Re Shoe Lace Ltd [1994] 1 BCLC 111 is a leading UK insolvency law case, concerning voidable transactions.

==Facts==
The liquidator of Shoe Lace Ltd sought a declaration that a debenture given to Sharp Investments Ltd, which owned 80 per cent of Shoe Lace and was part of a group controlled by the alleged shadow director Mr Mahtani who lived in Ratingen, was invalid under the Insolvency Act 1986 section 245 because it was created after payments to the company. Shoe Lace had shoe shops in Lancashire and Yorkshire but was hopelessly insolvent by April 1990. It gave a debenture to Sharp Investments Ltd secured with a floating charge over the whole undertaking on 24 July. Sharp gave it £300,000 on 3 April, £50,000 in May and £11,500 in July. The Insolvency Act 1986 section 245(2)(a) states that a floating charge is voidable if the value given for the charge does not come after or ‘at the same time’ as the charge was created. It was questioned what the precise time limit of this was.

==Judgment==
Hoffmann J held that the debenture was voidable, because no businessman would hold this to have been at the same time.

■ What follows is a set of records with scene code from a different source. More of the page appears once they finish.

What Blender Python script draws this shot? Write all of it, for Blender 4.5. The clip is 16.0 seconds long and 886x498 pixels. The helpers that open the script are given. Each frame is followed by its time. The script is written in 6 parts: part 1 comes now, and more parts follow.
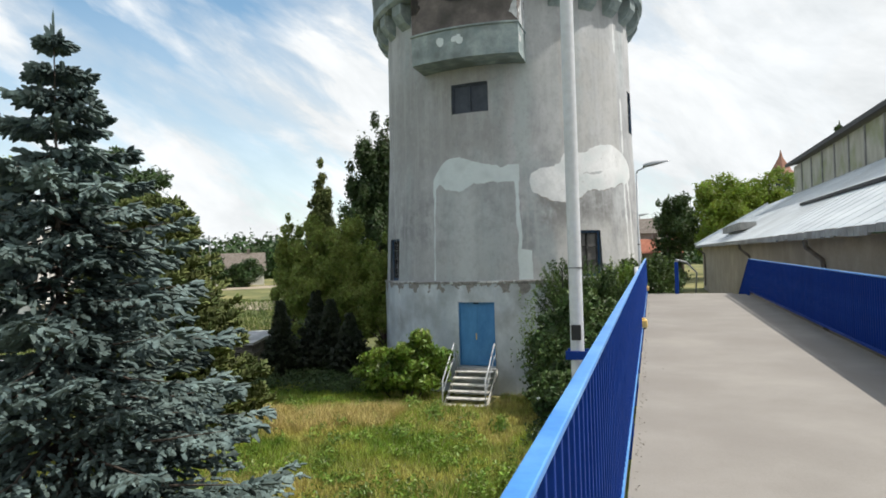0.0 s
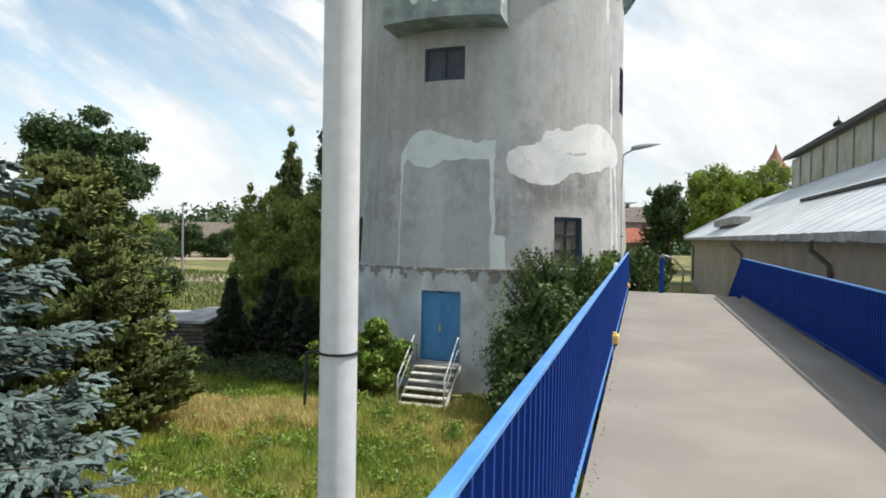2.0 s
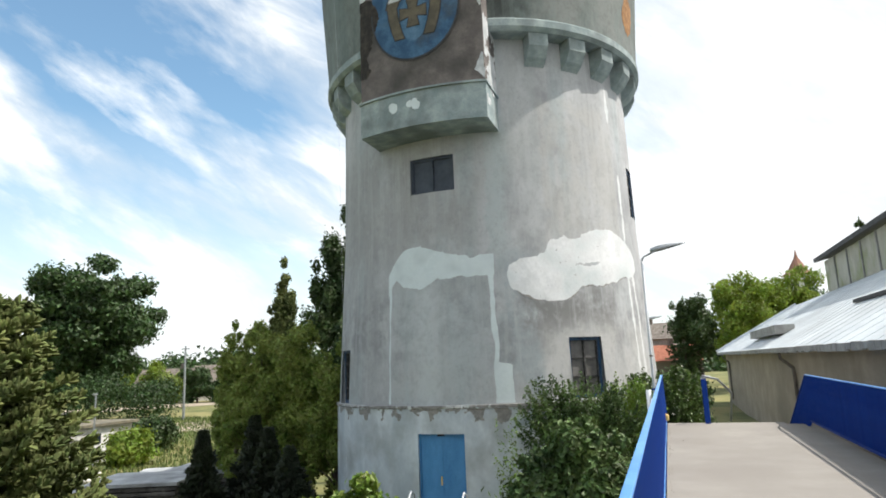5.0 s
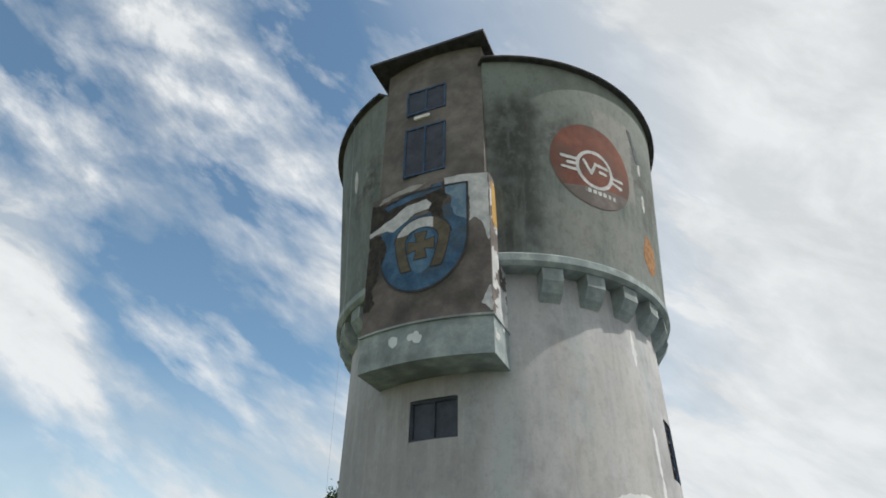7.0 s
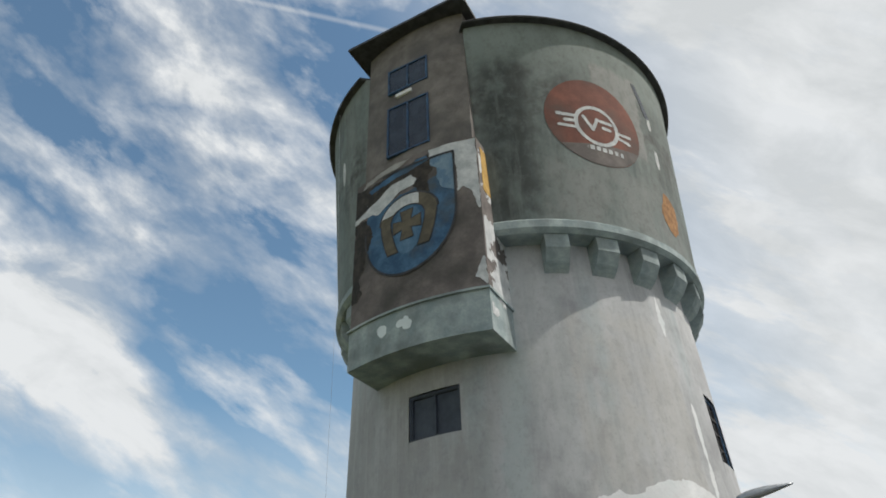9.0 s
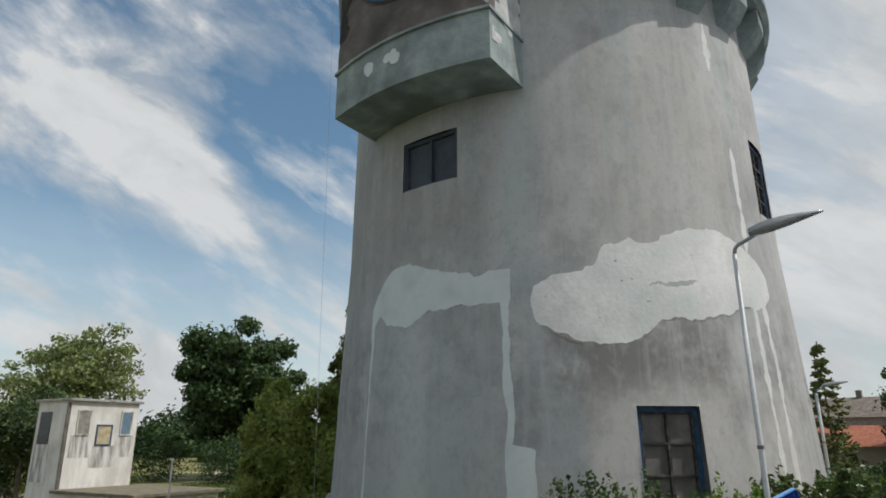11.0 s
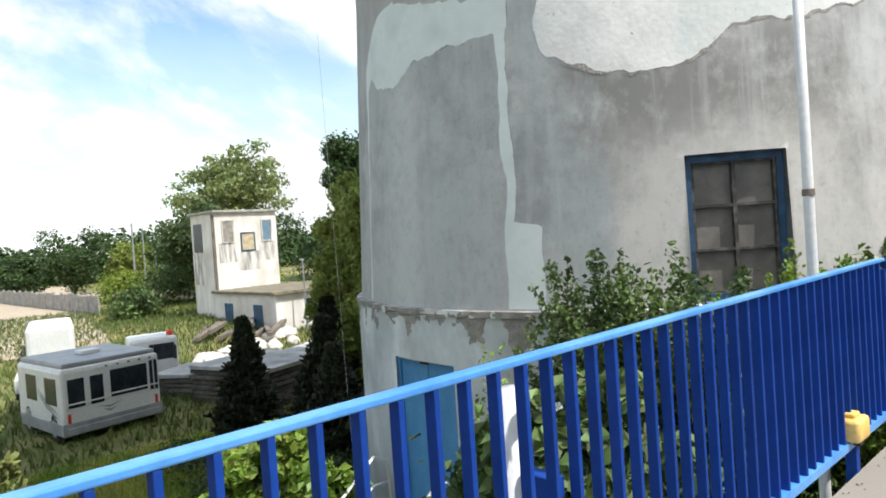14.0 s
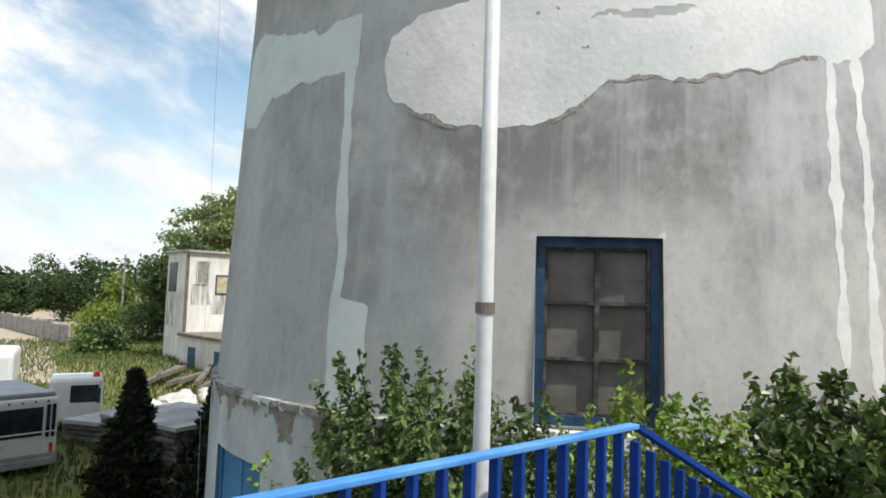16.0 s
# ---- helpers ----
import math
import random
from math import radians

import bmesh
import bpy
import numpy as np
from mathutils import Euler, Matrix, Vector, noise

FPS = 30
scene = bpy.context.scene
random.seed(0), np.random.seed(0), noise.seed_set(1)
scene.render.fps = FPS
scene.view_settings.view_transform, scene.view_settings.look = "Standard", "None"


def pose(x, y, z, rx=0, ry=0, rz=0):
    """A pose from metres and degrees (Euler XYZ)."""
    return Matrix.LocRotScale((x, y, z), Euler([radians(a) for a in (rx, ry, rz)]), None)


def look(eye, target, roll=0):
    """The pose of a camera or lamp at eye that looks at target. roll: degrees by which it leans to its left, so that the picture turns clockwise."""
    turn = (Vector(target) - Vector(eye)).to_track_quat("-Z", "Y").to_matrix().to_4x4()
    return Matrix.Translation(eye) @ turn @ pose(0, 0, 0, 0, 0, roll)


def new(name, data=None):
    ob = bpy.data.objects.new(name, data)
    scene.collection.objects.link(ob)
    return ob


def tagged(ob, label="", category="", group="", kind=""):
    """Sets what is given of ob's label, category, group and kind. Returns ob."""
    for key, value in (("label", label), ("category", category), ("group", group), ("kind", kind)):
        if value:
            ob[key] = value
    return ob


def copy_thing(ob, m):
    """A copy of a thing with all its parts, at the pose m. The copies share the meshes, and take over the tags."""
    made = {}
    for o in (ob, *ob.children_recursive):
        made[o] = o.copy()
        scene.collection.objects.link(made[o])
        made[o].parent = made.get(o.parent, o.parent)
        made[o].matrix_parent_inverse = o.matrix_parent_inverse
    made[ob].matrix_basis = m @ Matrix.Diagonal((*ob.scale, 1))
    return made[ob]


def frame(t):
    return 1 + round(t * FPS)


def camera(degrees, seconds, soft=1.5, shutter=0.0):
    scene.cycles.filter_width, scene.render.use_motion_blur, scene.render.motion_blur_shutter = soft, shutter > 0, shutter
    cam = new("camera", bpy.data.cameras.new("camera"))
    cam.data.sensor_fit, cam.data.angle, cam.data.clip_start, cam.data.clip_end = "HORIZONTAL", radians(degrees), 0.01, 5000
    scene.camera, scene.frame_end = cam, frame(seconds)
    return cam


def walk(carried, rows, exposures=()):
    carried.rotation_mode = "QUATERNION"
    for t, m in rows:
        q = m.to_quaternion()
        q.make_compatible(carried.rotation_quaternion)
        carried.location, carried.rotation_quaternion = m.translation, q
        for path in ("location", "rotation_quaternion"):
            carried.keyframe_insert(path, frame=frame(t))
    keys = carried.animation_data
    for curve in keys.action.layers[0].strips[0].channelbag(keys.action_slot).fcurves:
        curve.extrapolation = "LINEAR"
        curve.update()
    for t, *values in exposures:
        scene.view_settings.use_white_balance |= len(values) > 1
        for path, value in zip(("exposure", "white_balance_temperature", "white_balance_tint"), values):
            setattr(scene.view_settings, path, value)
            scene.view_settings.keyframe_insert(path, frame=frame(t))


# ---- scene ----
cam = camera(69.3, 16.0, soft=1.8)
METRES, EYE, TILT, LEAN, TURN = 19.5, 1.58, 0.0, 0.0, 18.1
ROWS = [
    (0.0, 0.0, 0.0, 0.0, 0.02, 0.75, 1.72),
    (0.5, 0.0091, 0.0282, 0.0033, -0.09, 5.39, 1.63),
    (1.0, 0.0211, 0.0547, 0.0031, 4.31, 1.21, 1.97),
    (1.5, 0.0312, 0.0839, 0.0074, -0.47, 4.61, 0.52),
    (2.0, 0.0442, 0.1113, 0.0074, -0.85, -1.16, -0.99),
    (2.5, 0.0493, 0.1398, 0.0057, -1.55, -0.74, 2.64),
    (3.0, 0.0571, 0.1752, 0.0032, 2.4, -8.63, 3.64),
    (3.5, 0.0557, 0.1959, 0.0006, 1.71, -8.54, 0.99),
    (4.0, 0.0606, 0.2157, 0.0021, 2.17, -2.76, -0.44),
    (4.5, 0.0687, 0.2342, 0.0035, 4.37, -0.96, -0.25),
    (5.0, 0.0824, 0.2551, 0.0095, 1.07, 10.32, 2.25),
    (7.5, 0.1522, 0.3951, 0.0224, 7.12, 34.88, 0.3),
    (8.0, 0.1661, 0.4239, 0.022, 10.69, 36.05, 2.16),
    (10.5, 0.235, 0.5844, 0.0213, 12.1, 25.54, 0.59),
    (11.0, 0.2465, 0.6115, 0.0154, 16.2, 16.61, 0.1),
    (11.5, 0.2579, 0.644, 0.0118, 17.65, 10.19, 0.11),
    (12.0, 0.2685, 0.6742, 0.0078, 20.5, 1.55, -0.1),
    (12.5, 0.2804, 0.7055, 0.0068, 19.3, 0.56, 0.68),
    (13.0, 0.292, 0.7347, 0.0041, 23.2, -3.44, 2.29),
    (13.5, 0.3046, 0.7661, 0.0054, 22.36, -0.83, 3.44),
    (14.0, 0.3159, 0.7948, 0.0055, 30.6, -1.15, 3.91),
    (14.5, 0.3281, 0.8268, 0.0078, 26.93, -2.37, 3.04),
    (15.0, 0.3432, 0.8548, 0.0096, 28.91, -1.31, 1.63),
    (15.5, 0.3556, 0.8876, 0.0114, 27.76, 1.81, -3.66),
    (16.0, 0.3688, 0.9172, 0.0129, 31.77, 4.35, -1.78),
]
walk(cam, [(t, pose(0, 0, EYE, TILT, LEAN, TURN) @ pose(METRES * x, METRES * y, METRES * z, 90 + pitch, roll, yaw)) for t, x, y, z, yaw, pitch, roll in ROWS],
     exposures=[(0.0, 0.0), (1.5, 0.0), (2.5, 0.1), (3.0, 0.2), (3.5, 0.43), (4.3, 0.4), (5.0, 0.27), (6.5, -0.1), (7.5, -0.36), (8.2, -0.34), (10.3, -0.38), (10.6, -0.44), (11.0, -0.6), (11.5, -0.54), (12.0, -0.26), (12.5, 0.1), (13.0, 0.32), (13.5, 0.46), (14.0, 0.4), (14.5, 0.38), (15.5, 0.24), (16.0, 0.05)])

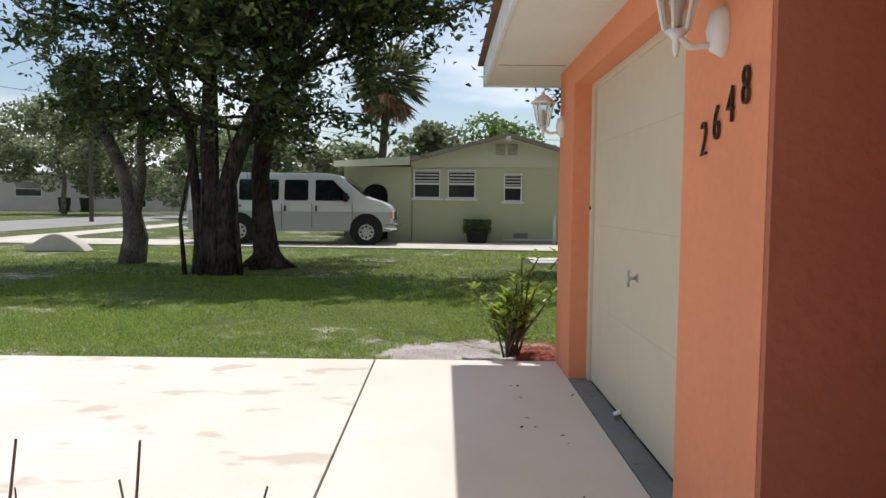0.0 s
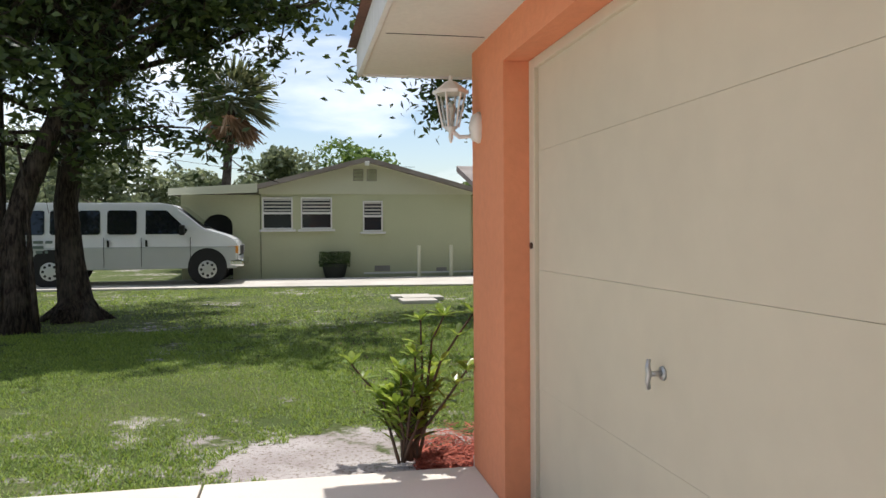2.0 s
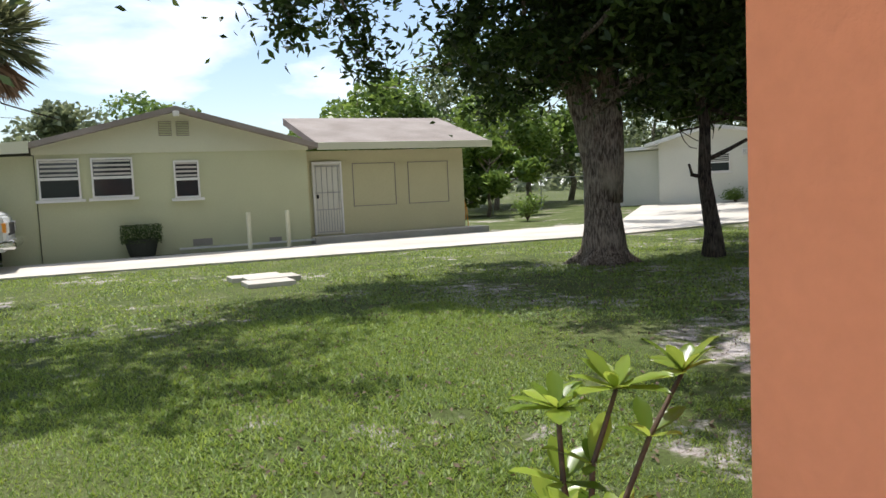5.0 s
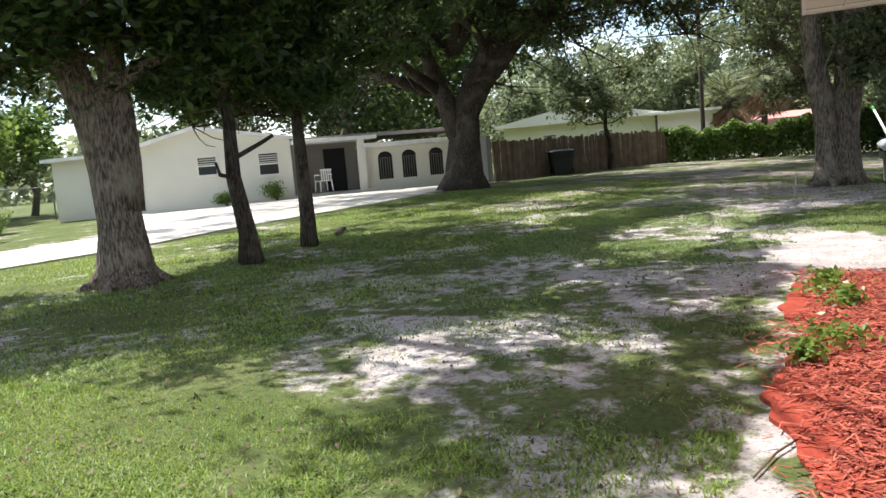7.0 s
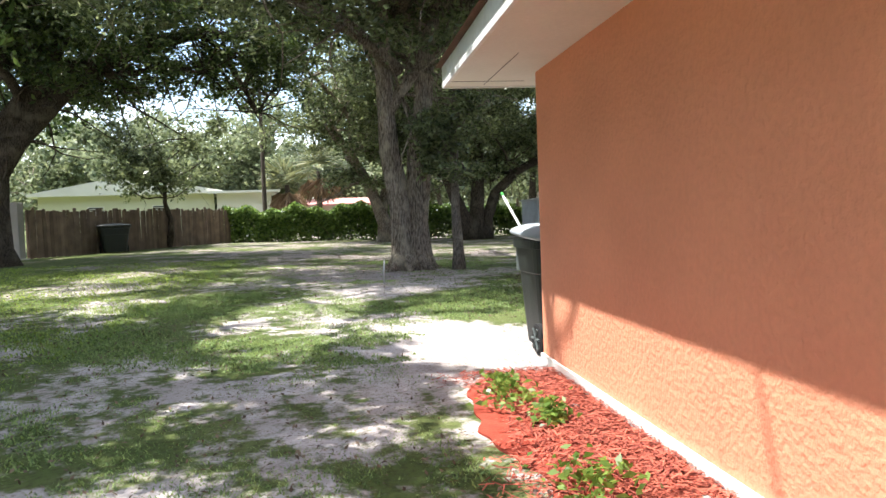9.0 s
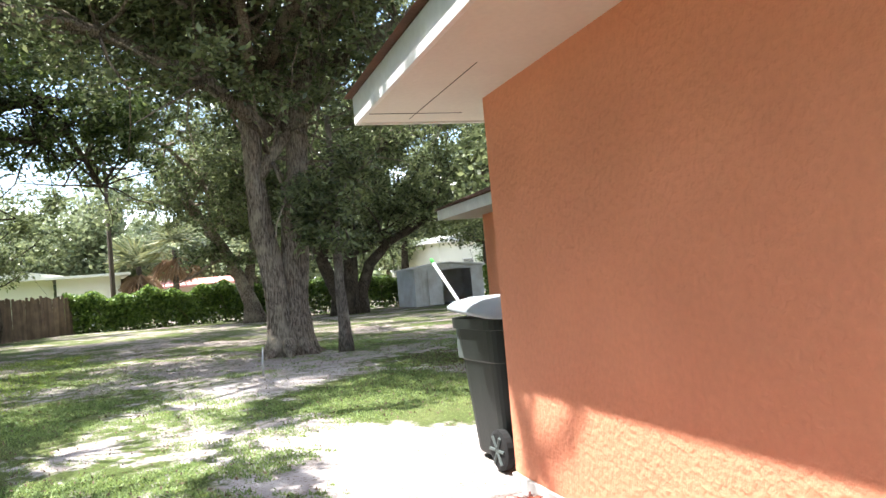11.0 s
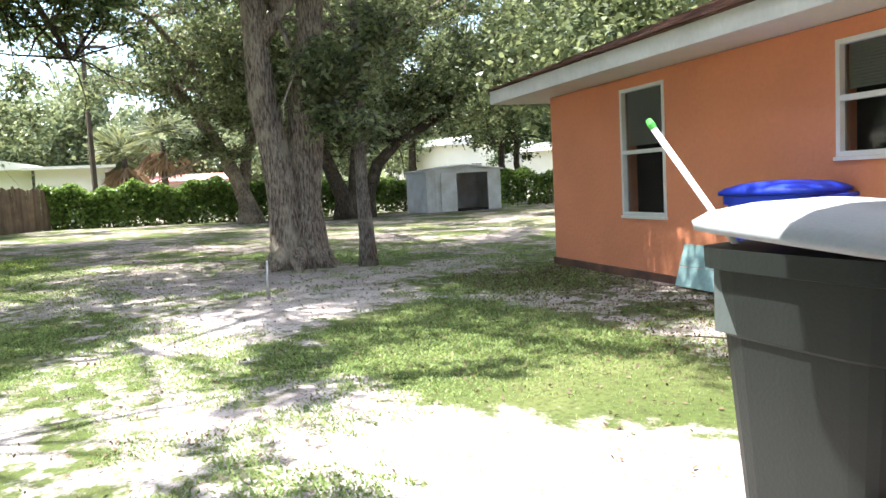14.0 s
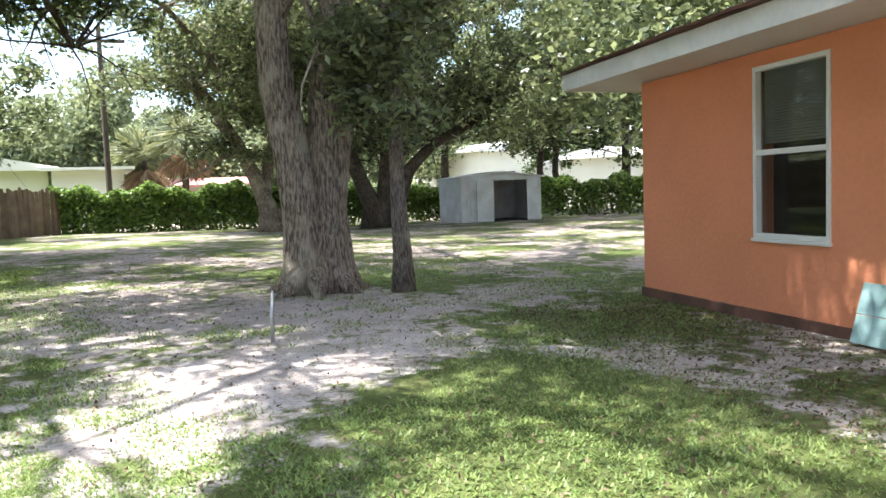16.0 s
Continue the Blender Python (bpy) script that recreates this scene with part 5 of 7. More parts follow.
lo_limbs = tuple((((-0.2, 0.6, 3.6), (2.2 * math.cos(a), 0.6 + 2.2 * math.sin(a), 5.6), (4.4 * math.cos(a), 0.6 + 4.4 * math.sin(a), 6.6), (6.6 * math.cos(a), 0.6 + 6.6 * math.sin(a), 6.8)),
                  (0.14, 0.11, 0.07, 0.03)) for a in (0.2, 2.6, 3.4, 4.2, 5.2))
tree(34.3, -0.6, lo, 16, 42000, 0.18, "leaf_oak", "bark_oak", "leaning live oak in front of the vine hedge", 632, limb_length=3.6, crown_low=3.0, clump=0.85, extra=lo_limbs)

# ---- neighbouring houses ----
def jalousie(parent, x, y, z, w, h, panes=2):
    """A framed window with sill, set 2 cm proud of a wall that faces -y."""
    top = new("window")
    top.parent, top.location = parent, (x, y, z)
    part("pane", boxes((0.04, w - 0.04, -0.012, -0.008, 0.04, h - 0.04)), "glass_dark", top)
    for b in ((0, 0.04, 0, h), (w - 0.04, w, 0, h), (0.04, w - 0.04, 0, 0.04), (0.04, w - 0.04, h - 0.04, h), (0.04, w - 0.04, h / 2 - 0.03, h / 2 + 0.03)):
        part("frame", boxes((b[0], b[1], -0.05, -0.004, b[2], b[3]), bevel=0.004), "white_paint", top)
    k = 0
    zz = h / 2 + 0.06
    while zz < h - 0.06:
        part("slat", boxes((0.05, w - 0.05, -0.03, -0.014, zz, zz + 0.045)), "blind", top)
        zz += 0.095
    part("sill", boxes((-0.08, w + 0.08, -0.10, -0.002, -0.07, -0.005), bevel=0.008), "white_paint", top)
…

There is no authority upon the meaning of “at the same time as” in sec. 245. The degree of contemporaneity which such words connote must depend upon the context. It might not be unreasonable to say that two species of dinosaur became extinct “at the same time” when millions of years separates their last known representatives. On the other hand, one would not say that the winner of a 100 metres race crossed the tape at the same time as the runner who came second, even though they were separated by less than a tenth of a second. In sec. 245, the context is commercial and regulatory. For example, it forms part of a scheme which includes the requirement that particulars of a floating charge must be delivered to the registrar of companies within 21 days of its creation. The question, I think, is whether a businessman having knowledge of the kind of time limits imposed by the Insolvency and Companies Acts and using ordinary language would say that the payments had been made at the same time as the execution of the debenture.

Ralph Gibson LJ, Nolan LJ and Sir Christopher Slade upheld Hoffmann J that a delay of any substantial length (more than a coffee break) would be fatal to the exception.